(Ottawa) Des employés du Service canadien du renseignement de sécurité (SCRS) trouvent que le travail nécessaire pour obtenir un mandat auprès d’un juge constitue « un mal nécessaire », qui nuit toutefois à des activités qui seraient plus utiles sur le terrain.

Ce constat se trouve dans un examen indépendant du processus d’obtention des mandats, qui appelle à un changement de culture au sein du service d’espionnage. Le rapport, obtenu par La Presse Canadienne, conclut qu’une formation inefficace, un secret excessif et une compréhension généralement médiocre des responsabilités de chacun ont contribué à ce que le SCRS ne s’acquitte pas de son obligation de divulgation complète et franche à la Cour fédérale lorsqu’il sollicite des mandats d’enquête.

Ces problèmes ont incité les juges à critiquer le SCRS pour avoir manqué à son « devoir de franchise » envers le tribunal, y compris dans une affaire récente.
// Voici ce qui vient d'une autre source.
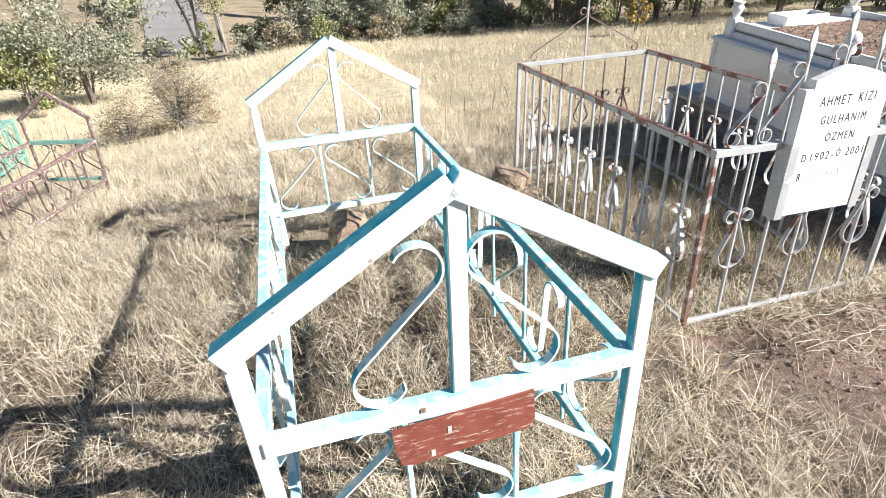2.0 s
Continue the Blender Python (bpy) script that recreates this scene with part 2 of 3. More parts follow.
def beam(bm, a, b, w, d, side=Vector((0, 1, 0)), bevel=0.002, taper=1.0):
    """A bar from a to b, w wide across `side` and d deep along it."""
    a, b = Vector(a), Vector(b)
    t = (b - a).normalized()
    n = (side - t * side.dot(t)).normalized()
    s = t.cross(n)
    vs = []
    for p, k in ((a, 1.0), (b, taper)):
        for i, j in ((-1, -1), (1, -1), (1, 1), (-1, 1)):
            vs.append(bm.verts.new(p + s * (i * w / 2 * k) + n * (j * d / 2 * k)))
    fs = [bm.faces.new([vs[i] for i in q]) for q in ((3, 2, 1, 0), (4, 5, 6, 7), (0, 1, 5, 4), (1, 2, 6, 5), (2, 3, 7, 6), (3, 0, 4, 7))]
    if bevel:
        bmesh.ops.bevel(bm, geom=list({e for f in fs for e in f.edges}), offset=bevel, segments=1, affect="EDGES")


def ribbon(bm, pts, depth, thick, to3):
    """A flat bar of the given depth that follows 2D points; to3 maps (u, n, v) to space."""
    pts = [Vector(p) for p in pts]
    rings = []
    for i, p in enumerate(pts):
        t = (pts[min(i + 1, len(pts) - 1)] - pts[max(i - 1, 0)]).normalized()
        q = Vector((-t.y, t.x)) * thick / 2
        rings.append([bm.verts.new(to3(p.x + s * q.x, j * depth / 2, p.y + s * q.y)) for s, j in ((-1, -1), (1, -1), (1, 1), (-1, 1))])
    for r0, r1 in zip(rings, rings[1:]):
        for k in range(4):
            bm.faces.new((r0[k], r0[(k + 1) % 4], r1[(k + 1) % 4], r1[k]))
    bm.faces.new(rings[0][::-1])
    bm.faces.new(rings[-1])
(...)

Le service aurait alors négligé de divulguer son niveau de confiance dans des renseignements qui avaient probablement été recueillis illégalement dans une enquête sur le radicalisme.

Dans le but de remédier aux difficultés persistantes soulevées par les juges, le directeur du SCRS, David Vigneault, avait donc demandé il y a un an à Morris Rosenberg, un ancien sous-ministre fédéral de la Justice, de mener un examen indépendant.

« Alors que ces mandats sont considérés comme un outil d’enquête essentiel, le travail d’appui au processus d’acquisition est considéré [par les agents] comme un fardeau et n’a pas été valorisé dans la culture du SCRS », conclut M. Rosenberg dans son rapport.

« Les postes de soutien sont difficiles à doter, car ce rôle est perçu comme limitant la carrière, dans une culture où le statut et l’avancement sont généralement associés à des rôles sur le terrain. »

L’examen indique aussi que la tâche de celui qui dépose la requête « est considérée comme un mal nécessaire, faite sur le coin d’une table », et gruge du temps de travail sur le terrain.

La Presse Canadienne a récemment obtenu une version expurgée de l’examen secret, achevé au début de cette année, grâce à la Loi sur l’accès à l’information.

M. Rosenberg a aussi conclu que :

•la compréhension qu’ont les employés du « devoir de franchise » envers le juge varie, même chez les superviseurs — certains cadres supérieurs ignorent même la procédure exacte ;

•le temps et les ressources alloués à la formation sont insuffisants ;

•le rôle de la Cour fédérale n’est ni valorisé ni pleinement compris, et les employés ne saisissent pas toujours les motifs des décisions ;

•des déchirements surviennent entre le devoir d’être franc et le « besoin de connaître la culture » au SCRS, qui met l’accent sur la protection des renseignements « sensibles » ;

•les constatations d’un juge suite à un manquement au « devoir de franchise » ont été suivies d’une mise en œuvre incohérente des mesures correctives.

M. Rosenberg recommande une meilleure formation et une clarification des rôles de chacun, mais ces améliorations ne réussiront pas, selon lui, sans aborder les « problèmes de culture » au sein du SCRS.

À la suite du dépôt du rapport, le directeur Vigneault a lancé un projet qui s’appuiera sur l’examen de M. Rosenberg, sur les préoccupations soulevées dans les récentes décisions de la Cour fédérale et sur d’autres initiatives déjà en cours, selon une note du SCRS en annexe.